(Recorded data)
^^^^

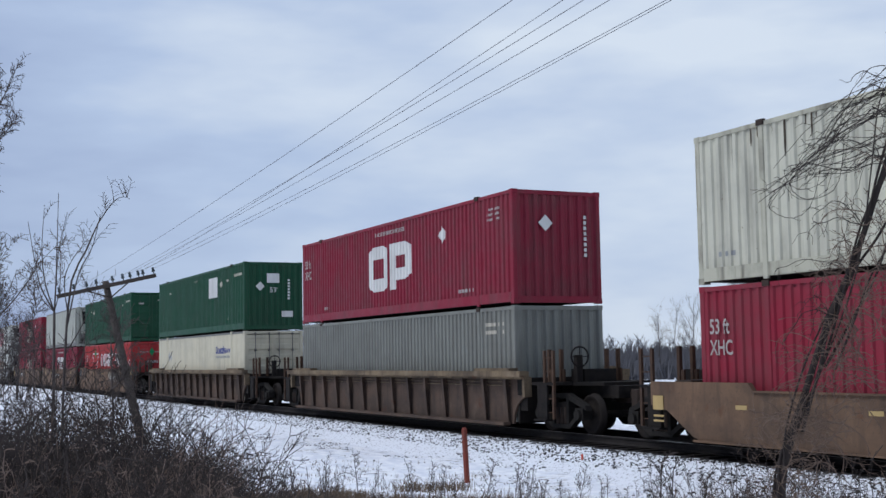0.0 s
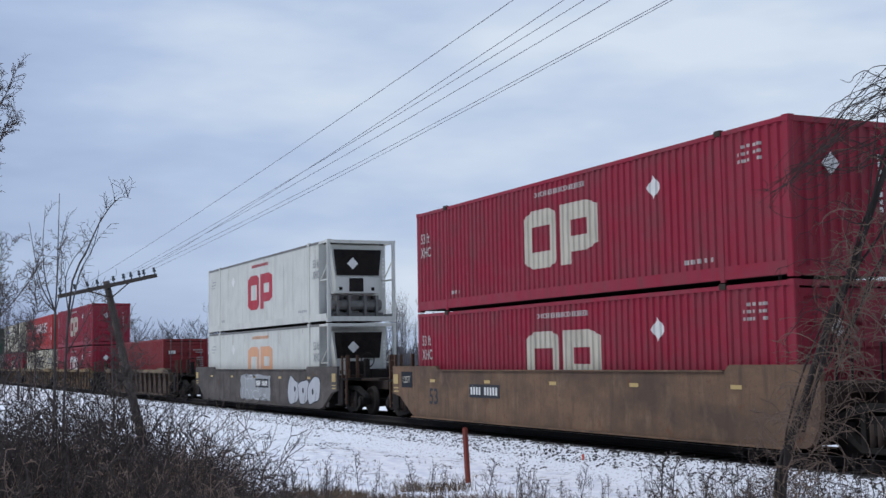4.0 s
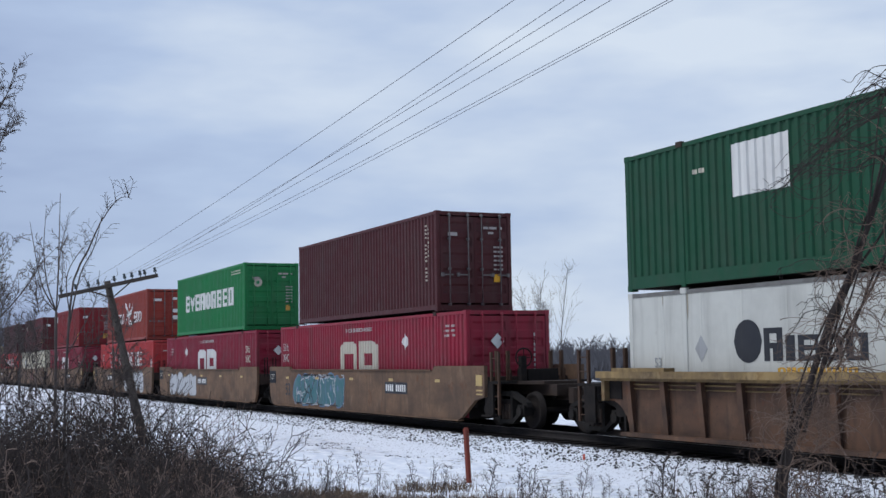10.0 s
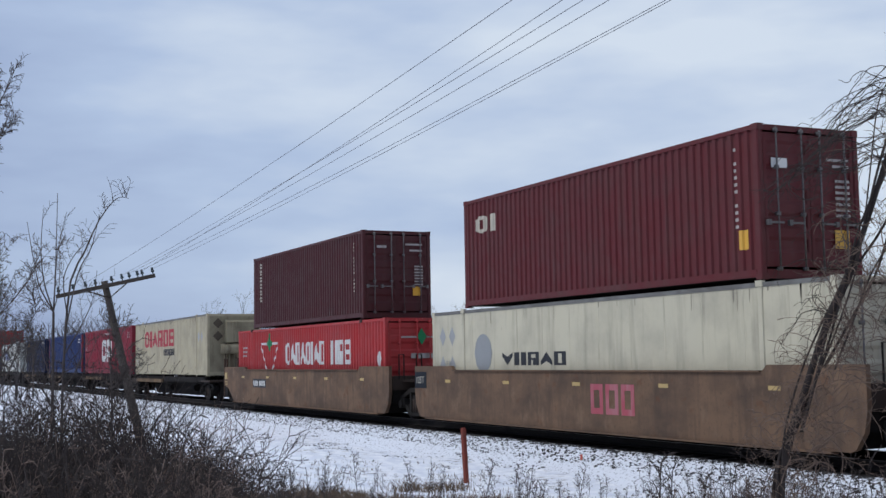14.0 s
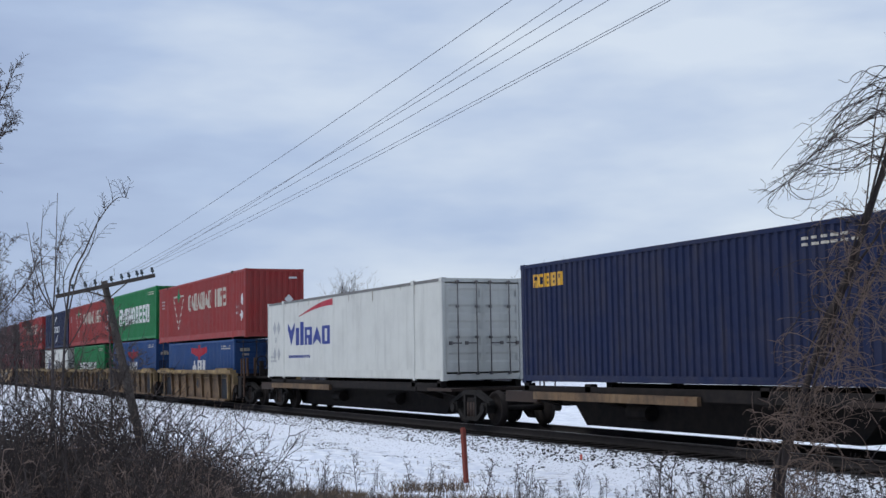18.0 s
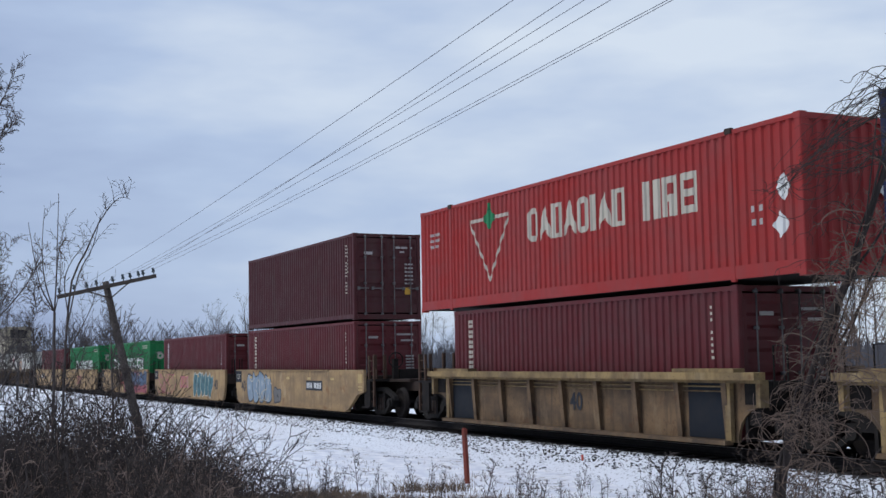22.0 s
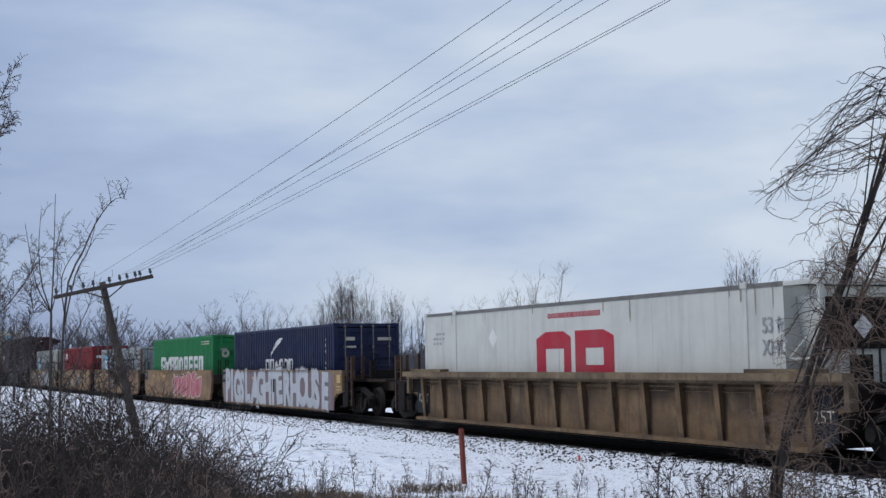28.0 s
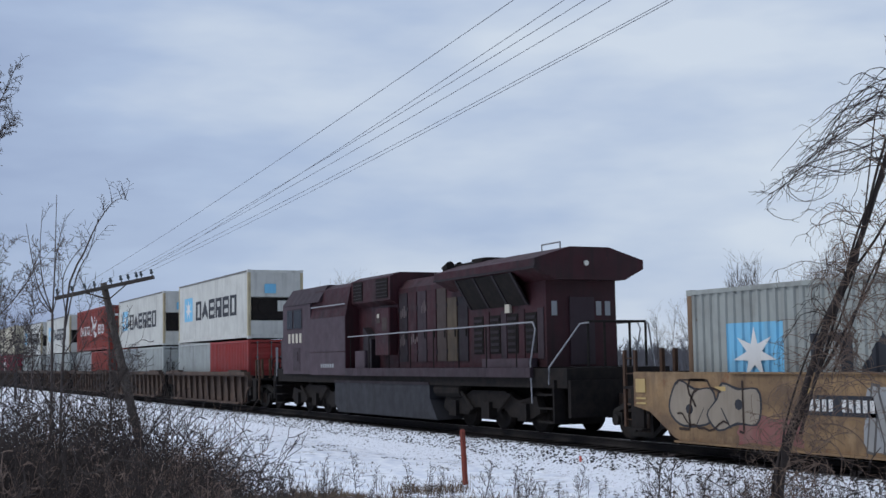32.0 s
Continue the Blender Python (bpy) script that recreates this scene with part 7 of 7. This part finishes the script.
g = Geo()
rw = random.Random(17)
for i in range(900):
    az, d = rw.uniform(30, 96), rw.uniform(240, 420)
    p = away(az, d, -1.0)
    h = rw.uniform(5.5, 10.5) * (1.2 if az > 70 else 0.68) * d / 330
    g.tube([p, p + Vector((rw.uniform(-0.4, 0.4), rw.uniform(-0.4, 0.4), h))], [0.16, 0.05], 4, False)
    for q in range(13):
        f = rw.uniform(0.2, 0.95)
        a = rw.uniform(0, 6.28)
        b = p + Vector((0, 0, h * f))
        l = h * rw.uniform(0.12, 0.3)
        e = b + Vector((math.cos(a) * l * 0.75, math.sin(a) * l * 0.75, l))
        g.tube([b, e], [0.08, 0.04], 3, False)
        for w in range(2):
            a2 = a + rw.uniform(-1.2, 1.2)
            m_ = b.lerp(e, rw.uniform(0.3, 0.9))
            g.tube([m_, m_ + Vector((math.cos(a2) * l * 0.4, math.sin(a2) * l * 0.4, l * 0.55))], [0.05, 0.03], 3, False)
for i in range(4200):
    # the wood's near edge
    az, d = rw.uniform(36, 73), rw.uniform(140, 200)
    p = away(az, d, -1.1)
    h = rw.uniform(3.0, 4.4) * d / 170
    for q in range(4):
        e = p + Vector((rw.uniform(-0.9, 0.9), rw.uniform(-0.9, 0.9), h * rw.uniform(0.6, 1)))
        g.tube([p, e], [0.15, 0.035], 3, False)
for i in range(2600):
    az, d = rw.uniform(30, 96), rw.uniform(230, 300)
    p = away(az, d, -1.0)
    h = rw.uniform(2.5, 5.2)
    for q in range(4):
        g.tube([p, p + Vector((rw.uniform(-0.9, 0.9), rw.uniform(-0.9, 0.9), h * rw.uniform(0.6, 1)))], [0.28, 0.06], 3, False)
wood = put("far_wood", g.mesh("far_wood"), M_HAZEWOOD)
tagged(wood, "leafless wood on the horizon with bluish haze in its colour", "wood", kind="stuff")


# ---- what moves ----
RUN = [(0.0, 0.0), (1.0, 24.13), (2.0, 48.34), (3.0, 72.56), (4.0, 96.71), (4.5, 108.83), (6.5, 157.43), (7.0, 169.44), (8.0, 193.48),
       (9.0, 217.64), (10.0, 241.87), (11.0, 266.14), (12.0, 290.34), (13.0, 314.5), (14.0, 338.61), (15.0, 362.73), (15.5, 374.84),
       (17.5, 423.15), (18.0, 435.14), (19.0, 459.2), (20.0, 483.17), (21.0, 507.13), (22.0, 531.11), (23.0, 555.17), (24.0, 579.17),
       (25.0, 603.24), (25.5, 615.28), (27.5, 663.7), (28.0, 675.75), (29.0, 699.7), (30.0, 722.97), (31.0, 746.7), (32.0, 770.5)]


def motions():
    """The whole train runs past along the track; each car and each load is carried by the same run."""
    for ob, x, z in MOVING:
        walk(ob, [(t, shift(x + s, TRACK_Y, z)) for t, s in RUN])


motions()
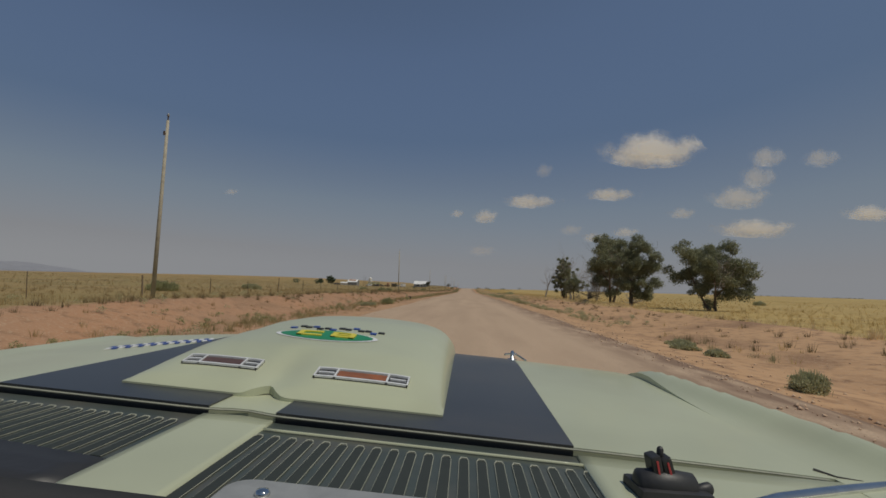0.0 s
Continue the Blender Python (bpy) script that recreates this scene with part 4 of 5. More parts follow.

^^^^

* _Given exercise_: Output, exactly, all the records above; include no pictures.

* _Answer below_:
0.0 s
4.0 s
10.0 s
14.0 s
18.0 s
22.0 s
28.0 s
32.0 s
Continue the Blender Python (bpy) script that recreates this scene with part 7 of 7. This part finishes the script.
g = Geo()
rw = random.Random(17)
for i in range(900):
    az, d = rw.uniform(30, 96), rw.uniform(240, 420)
    p = away(az, d, -1.0)
    h = rw.uniform(5.5, 10.5) * (1.2 if az > 70 else 0.68) * d / 330
    g.tube([p, p + Vector((rw.uniform(-0.4, 0.4), rw.uniform(-0.4, 0.4), h))], [0.16, 0.05], 4, False)
    for q in range(13):
        f = rw.uniform(0.2, 0.95)
        a = rw.uniform(0, 6.28)
        b = p + Vector((0, 0, h * f))
        l = h * rw.uniform(0.12, 0.3)
        e = b + Vector((math.cos(a) * l * 0.75, math.sin(a) * l * 0.75, l))
        g.tube([b, e], [0.08, 0.04], 3, False)
        for w in range(2):
            a2 = a + rw.uniform(-1.2, 1.2)
            m_ = b.lerp(e, rw.uniform(0.3, 0.9))
            g.tube([m_, m_ + Vector((math.cos(a2) * l * 0.4, math.sin(a2) * l * 0.4, l * 0.55))], [0.05, 0.03], 3, False)
for i in range(4200):
    # the wood's near edge
    az, d = rw.uniform(36, 73), rw.uniform(140, 200)
    p = away(az, d, -1.1)
    h = rw.uniform(3.0, 4.4) * d / 170
    for q in range(4):
        e = p + Vector((rw.uniform(-0.9, 0.9), rw.uniform(-0.9, 0.9), h * rw.uniform(0.6, 1)))
        g.tube([p, e], [0.15, 0.035], 3, False)
for i in range(2600):
    az, d = rw.uniform(30, 96), rw.uniform(230, 300)
    p = away(az, d, -1.0)
    h = rw.uniform(2.5, 5.2)
    for q in range(4):
        g.tube([p, p + Vector((rw.uniform(-0.9, 0.9), rw.uniform(-0.9, 0.9), h * rw.uniform(0.6, 1)))], [0.28, 0.06], 3, False)
wood = put("far_wood", g.mesh("far_wood"), M_HAZEWOOD)
tagged(wood, "leafless wood on the horizon with bluish haze in its colour", "wood", kind="stuff")


# ---- what moves ----
RUN = [(0.0, 0.0), (1.0, 24.13), (2.0, 48.34), (3.0, 72.56), (4.0, 96.71), (4.5, 108.83), (6.5, 157.43), (7.0, 169.44), (8.0, 193.48),
       (9.0, 217.64), (10.0, 241.87), (11.0, 266.14), (12.0, 290.34), (13.0, 314.5), (14.0, 338.61), (15.0, 362.73), (15.5, 374.84),
       (17.5, 423.15), (18.0, 435.14), (19.0, 459.2), (20.0, 483.17), (21.0, 507.13), (22.0, 531.11), (23.0, 555.17), (24.0, 579.17),
       (25.0, 603.24), (25.5, 615.28), (27.5, 663.7), (28.0, 675.75), (29.0, 699.7), (30.0, 722.97), (31.0, 746.7), (32.0, 770.5)]


def motions():
    """The whole train runs past along the track; each car and each load is carried by the same run."""
    for ob, x, z in MOVING:
        walk(ob, [(t, shift(x + s, TRACK_Y, z)) for t, s in RUN])


motions()
0.0 s
Continue the Blender Python (bpy) script that recreates this scene with part 4 of 5. More parts follow.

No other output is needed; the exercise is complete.